Outrage at British stag party who paid homeless man to get name of groom tattooed on his forehead
Anger in Benidorm as Polish national given US$118 by jokers to have face inked
British tourists on a stag party in Benidorm have provoked outrage by paying a homeless man to have the name of the groom tattooed on his forehead, a local business leader has said.
Karen Maling Cowles, the president of the Benidorm British Business Association, said the group gave 34-year-old Tomek, originally from Poland, €100 (US$118) to have “Jamie Blake, North Shields, NE28” inked on his head, although it was not completed because he was in too much pain.
Residents of the Spanish resort criticised the stag group after the tattoo parlour posted a photo on Facebook, since taken down, of Tomek getting the tattoo.

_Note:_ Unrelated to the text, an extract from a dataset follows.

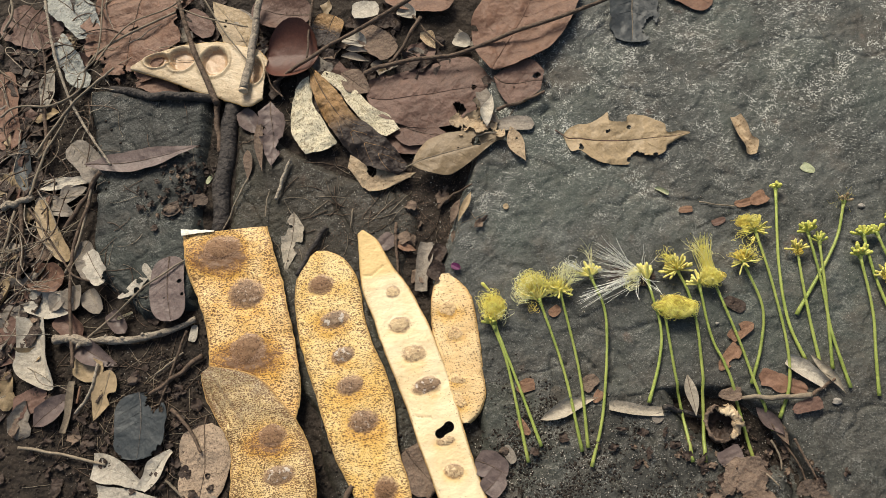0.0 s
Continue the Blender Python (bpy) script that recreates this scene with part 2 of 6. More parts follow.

Maling Cowles, who tracked Tomek down after seeing the picture, said: “I was shocked to actually see it staring out at you. On a human level, that’s disgusting; that could be my son. The community is disgusted about it and many tourists too. It’s awful, taking a vulnerable person’s situation and thinking throwing a bit of money gives you a quick bit of fun.”
She said Tomek was jaundiced, had the shakes and told her he was an alcoholic. He said he had walked 2,700km to Benidorm after the collapse of his relationship with his girlfriend, and as a result had back pain which visibly hampered his ability to walk.
He added that after spending some of the money the British tourists had paid him, he was attacked and robbed of the remaining €17 on the beach.
“Anybody comes to offer any homeless person €100, he takes it,” said Maling Cowles, whose husband is a tattoo artist.
“That’s what happens to vulnerable people sadly. He was embarrassed when I approached him because he was covered in sand because he’d been sleeping on the beach. I said, ‘I’m going to do something to try to help you’ and he took my hand and kissed it and said, ‘You’re an angel’.”
Maling Cowles originally planned to raise money to get the offending tattoo removed but after meeting Tomek decided to do more.
“The removal of the tattoo is important because that shows that we do not accept that, but the rest of his life is very important,” she said.
“Getting to know him, his needs are great. I want to get him the help he needs.”
While critical of the men who paid Tomek and the tattoo parlour which took their money, she said there also needed to be a wider conversation about the behaviour of some British tourists overseas. “We need to be looking at why this behaviour is taking place, why it’s OK to do what you like when you’re on holiday,” she said.
The council in Benidorm, which has spent years trying to rebrand itself as a high-end resort instead of a party town, issued warnings in April against tourists engaging in “uncivic behaviour”.